• A lengthy Columbia Journalism Review feature focuses on a conflict over journalistic ethics at Anchorage-based Alaska Public Media. CFO Bernie Washington has been nominated to serve on the State Assessment Review Board, which helps to determine revenues from oil taxes in the state. APM journalists are concerned about Washington’s appointment compromising the network’s coverage of the review board. “We are aghast, quite frankly, aghast that our management doesn’t understand that this is a solid, more than apparent conflict of interest,” Steve Heimel, host of Talk of Alaska, told CJR.
• President Obama will nominate Elizabeth Sembler for a second term on the CPB board, the White House announced Thursday. Sembler joined the board in 2008 as an appointee of President Bush; her term expires this year. She currently serves as the board’s vice chair. Sembler has also served on the boards of WEDU-TV in Tampa Bay and the Association for Public Television Stations. She is director of congregational engagement for Congregation B’nai Israel in St. Petersburg, Fla.
• Strong women characters — such as those on Sunday night’s season premiere of Call the Midwife — are helping propel PBS to higher ratings, reports the Washington Post. Those characters often get the short shrift on network television. “We considered it to be somewhat of a market failure, and we’re always looking to fill those gaps,” said Beth Hoppe, PBS’s chief programmer. “Our mission is to serve the audience where they aren’t being served.”
• Twin Cities Public Television has launched a shared operational facility with Chicago’s WYCC, using Myers software.

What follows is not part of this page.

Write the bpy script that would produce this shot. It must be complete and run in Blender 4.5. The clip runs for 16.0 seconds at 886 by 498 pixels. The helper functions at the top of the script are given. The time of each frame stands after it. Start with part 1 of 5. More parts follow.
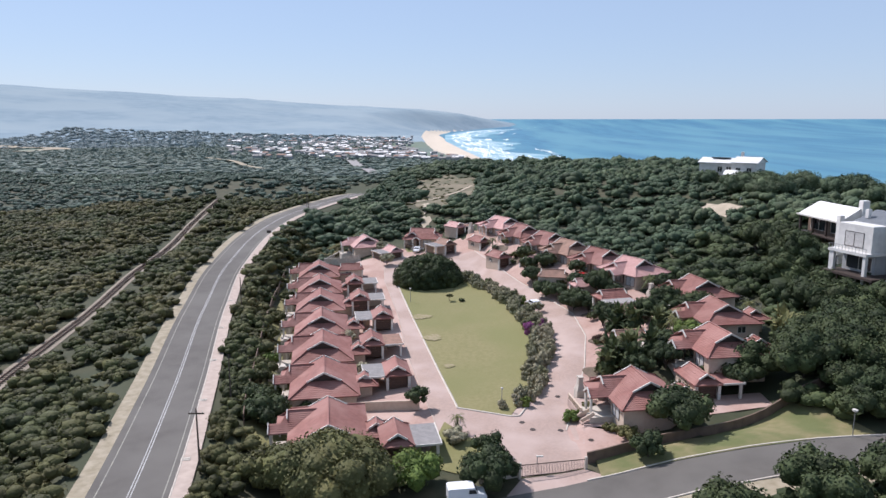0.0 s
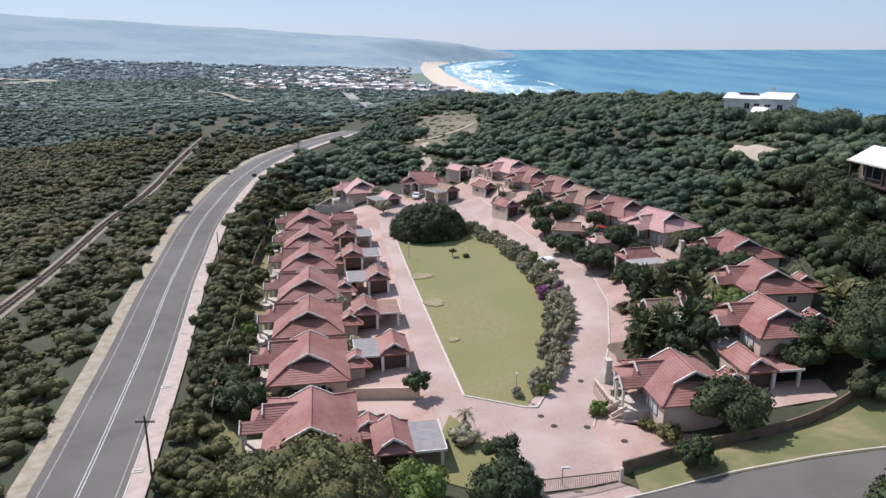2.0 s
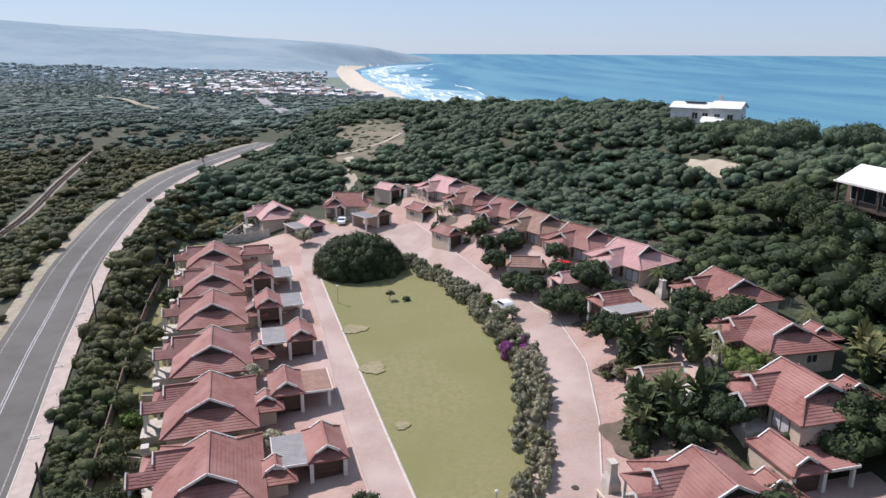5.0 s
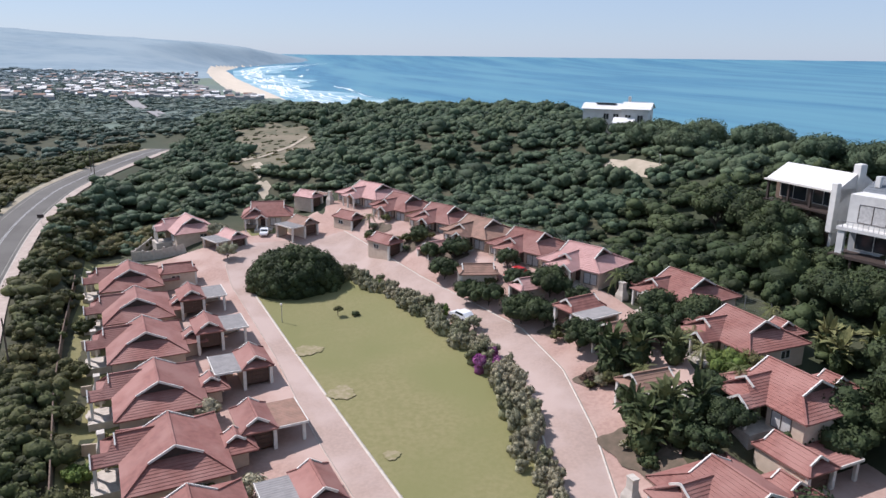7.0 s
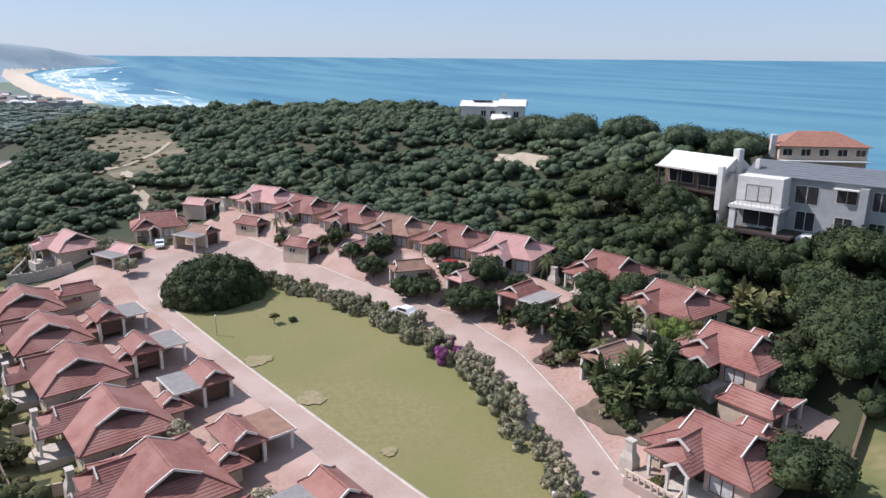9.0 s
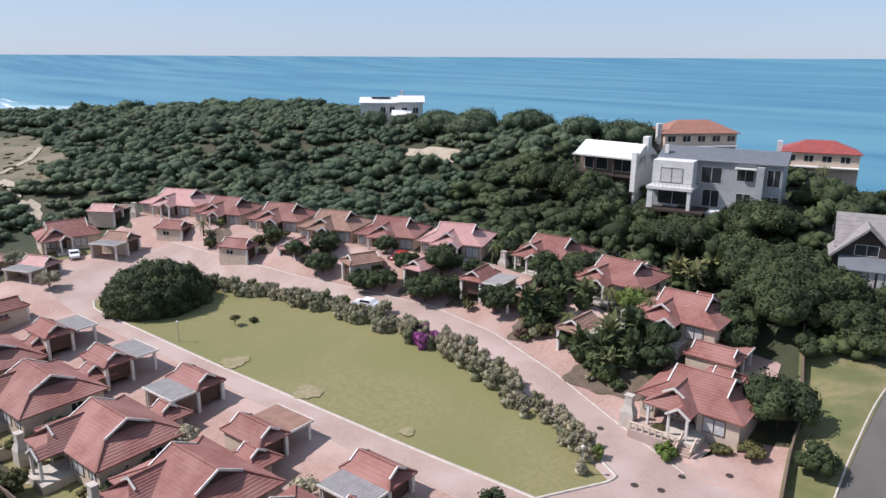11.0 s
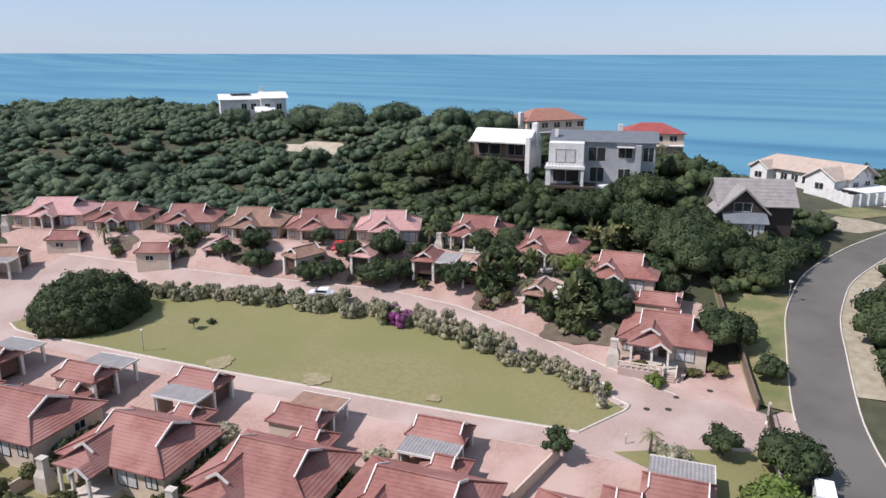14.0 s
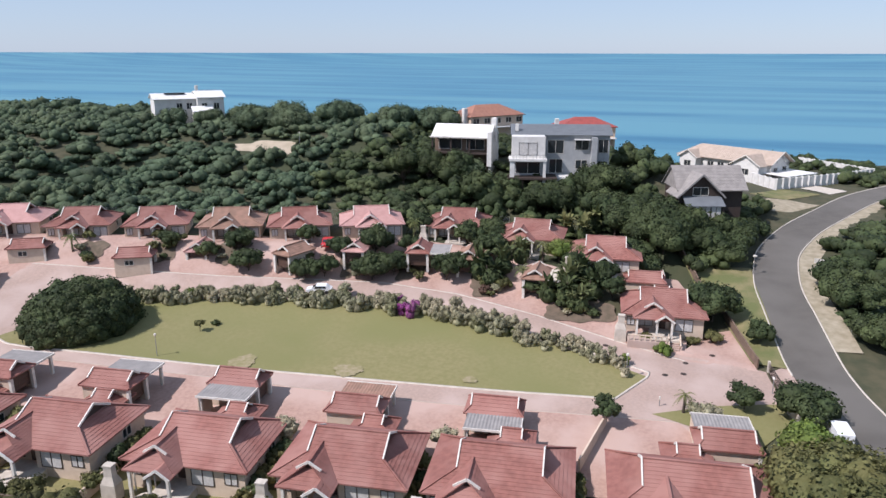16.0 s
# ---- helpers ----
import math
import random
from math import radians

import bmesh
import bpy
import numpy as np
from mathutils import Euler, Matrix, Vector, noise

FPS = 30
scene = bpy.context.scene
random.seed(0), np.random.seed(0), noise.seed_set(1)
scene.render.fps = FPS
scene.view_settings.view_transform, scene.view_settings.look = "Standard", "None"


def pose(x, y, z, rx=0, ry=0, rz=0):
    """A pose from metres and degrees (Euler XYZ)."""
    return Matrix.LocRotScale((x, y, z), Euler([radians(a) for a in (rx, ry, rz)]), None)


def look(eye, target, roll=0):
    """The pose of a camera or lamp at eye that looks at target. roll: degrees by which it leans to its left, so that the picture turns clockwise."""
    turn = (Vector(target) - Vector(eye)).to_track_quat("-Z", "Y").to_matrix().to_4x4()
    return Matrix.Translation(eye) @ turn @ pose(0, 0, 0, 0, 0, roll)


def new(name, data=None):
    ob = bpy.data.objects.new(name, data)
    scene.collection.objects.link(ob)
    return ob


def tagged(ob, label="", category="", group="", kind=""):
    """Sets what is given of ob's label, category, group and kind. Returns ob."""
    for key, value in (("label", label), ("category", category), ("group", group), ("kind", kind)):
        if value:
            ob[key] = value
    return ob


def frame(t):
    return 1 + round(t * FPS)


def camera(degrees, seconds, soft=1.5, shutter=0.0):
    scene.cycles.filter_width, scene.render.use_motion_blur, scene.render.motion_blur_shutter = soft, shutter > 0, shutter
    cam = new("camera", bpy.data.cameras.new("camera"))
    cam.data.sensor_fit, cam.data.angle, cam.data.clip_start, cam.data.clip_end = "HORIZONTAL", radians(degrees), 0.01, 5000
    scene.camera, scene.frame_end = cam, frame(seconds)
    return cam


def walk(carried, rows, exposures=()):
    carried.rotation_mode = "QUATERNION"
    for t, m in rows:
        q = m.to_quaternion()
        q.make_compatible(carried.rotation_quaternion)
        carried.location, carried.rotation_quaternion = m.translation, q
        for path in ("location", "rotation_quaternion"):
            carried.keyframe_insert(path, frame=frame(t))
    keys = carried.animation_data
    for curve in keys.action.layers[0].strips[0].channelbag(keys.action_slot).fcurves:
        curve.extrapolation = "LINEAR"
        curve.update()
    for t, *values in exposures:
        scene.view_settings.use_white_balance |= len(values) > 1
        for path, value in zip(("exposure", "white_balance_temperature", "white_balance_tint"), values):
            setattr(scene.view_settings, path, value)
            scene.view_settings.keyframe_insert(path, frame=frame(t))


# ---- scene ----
cam = camera(64.5, 16.0)
METRES, EYE, TILT, LEAN, TURN = 130.0, 40.0, -10.4, 0.0, 0.0
ROWS = [
    (0.0, 0.0, 0.0, 0.0, 0.0, 0.0, -0.0),
    (0.5, -0.0016, 0.0341, 0.006, -0.02, -1.66, -0.01),
    (1.0, -0.0028, 0.0616, 0.0111, -0.04, -3.21, -0.02),
    (1.5, -0.004, 0.0953, 0.0173, -0.08, -5.1, -0.03),
    (2.0, -0.0051, 0.1293, 0.0246, -0.08, -5.37, -0.0),
    (2.5, -0.0058, 0.1609, 0.0306, -0.7, -5.34, 0.14),
    (3.0, -0.0065, 0.1907, 0.0361, -1.43, -5.32, 0.31),
    (3.5, -0.007, 0.2231, 0.0423, -2.25, -5.32, 0.5),
    (4.0, -0.0082, 0.2564, 0.049, -3.4, -5.2, 0.59),
    (6.5, -0.077, 0.3532, 0.0668, -13.64, -5.23, 1.83),
    (7.0, -0.1014, 0.3635, 0.0681, -16.43, -5.32, 2.28),
    (7.5, -0.1262, 0.3717, 0.0689, -19.11, -5.41, 2.71),
    (8.0, -0.154, 0.3802, 0.0698, -22.0, -5.55, 3.23),
    (8.5, -0.1854, 0.3889, 0.0708, -26.02, -5.82, 4.0),
    (9.0, -0.2158, 0.3975, 0.0716, -29.9, -6.12, 4.78),
    (9.5, -0.2441, 0.4062, 0.0729, -33.57, -6.49, 5.43),
    (12.0, -0.4015, 0.4803, 0.0832, -48.2, -8.36, 7.57),
    (12.5, -0.4304, 0.5, 0.086, -51.77, -8.88, 8.06),
    (13.0, -0.4567, 0.52, 0.089, -54.96, -9.35, 8.45),
    (13.5, -0.4799, 0.5402, 0.0921, -57.75, -9.85, 8.74),
    (14.0, -0.5018, 0.5616, 0.0955, -59.75, -10.19, 8.89),
    (14.5, -0.527, 0.5889, 0.0999, -62.42, -10.64, 9.1),
    (15.0, -0.5483, 0.6146, 0.1042, -64.74, -11.04, 9.32),
    (15.5, -0.5671, 0.6393, 0.1084, -66.77, -11.39, 9.46),
    (16.0, -0.5861, 0.6666, 0.113, -69.07, -11.8, 9.62),
]
walk(cam, [(t, pose(0, 0, EYE, TILT, LEAN, TURN) @ pose(METRES * x, METRES * y, METRES * z, 90 + pitch, roll, yaw)) for t, x, y, z, yaw, pitch, roll in ROWS], exposures=[(0.0, 0.20, 6000, 18), (6.0, 0.17, 6000, 18), (16.0, 0.21, 6050, 18)])

# ---- world, sun ----
world = bpy.data.worlds.new("sky")
scene.world = world
world.use_nodes = True
wn = world.node_tree
SUN_ELEVATION, SUN_AZIMUTH = 50.0, -46.0   # azimuth from +y towards +x
sky = wn.nodes.new("ShaderNodeTexSky")
sky.sky_type = "NISHITA"
sky.sun_disc = False
sky.sun_elevation, sky.sun_rotation = radians(SUN_ELEVATION), radians(SUN_AZIMUTH)
sky.air_density, sky.dust_density, sky.ozone_density = 1.0, 0.25, 2.6
haze = wn.nodes.new("ShaderNodeMix")
haze.data_type = "RGBA"
haze.inputs["Factor"].default_value = 0.6
haze.inputs["B"].default_value = (5.7, 7.25, 9.0, 1)
wn.links.new(sky.outputs[0], haze.inputs["A"])
wn.links.new(haze.outputs["Result"], wn.nodes["Background"].inputs[0])
wn.nodes["Background"].inputs[1].default_value = 0.082
sun = new("sun", bpy.data.lights.new("sun", "SUN"))
sun.data.energy, sun.data.angle, sun.data.color = 5.0, radians(0.6), (1.0, 0.95, 0.88)
sa, se = radians(SUN_AZIMUTH), radians(SUN_ELEVATION)
sun.matrix_world = look((math.sin(sa) * math.cos(se) * 100, math.cos(sa) * math.cos(se) * 100, math.sin(se) * 100), (0, 0, 0))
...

The arrangement “will allow WYCC to capitalize on TPT’s centralized programming, traffic and master control operations as a means to improve operations while containing operating expenses,” reports TVNewsCheck. TPT also has handled master control for PBS member station KSMQ in Austin, Minn., since 2009.
• Four U.S. public TV programs will be screened at this year’s International Public Television Conference (INPUT) May 12-15 in Helsinki. Selections are Frontline‘s “League of Denial: The NFL’s Concussion Crisis”; Not Another Word, part of the Independent Television Service’s Women and Girls Lead outreach program; Sweet Corn and Expensive Tea from A Chef’s Life; and The March on Washington, PBS. The annual INPUT conference gathers media professionals from around the world to discuss public-service broadcasting. ETV in Columbia, S.C., serves as the U.S. secretariat for INPUT.
• Graham Parker, g.m. of New York’s classical station WQXR, opened up to Tablet on growing up gay and Jewish. For a time he lived in “total denial,” he said, noting, “Nice Jewish boys from England don’t come out.” Parker is leading WQXR’s first instrument drive now through April 7, asking listeners to donate instruments to New York public schools.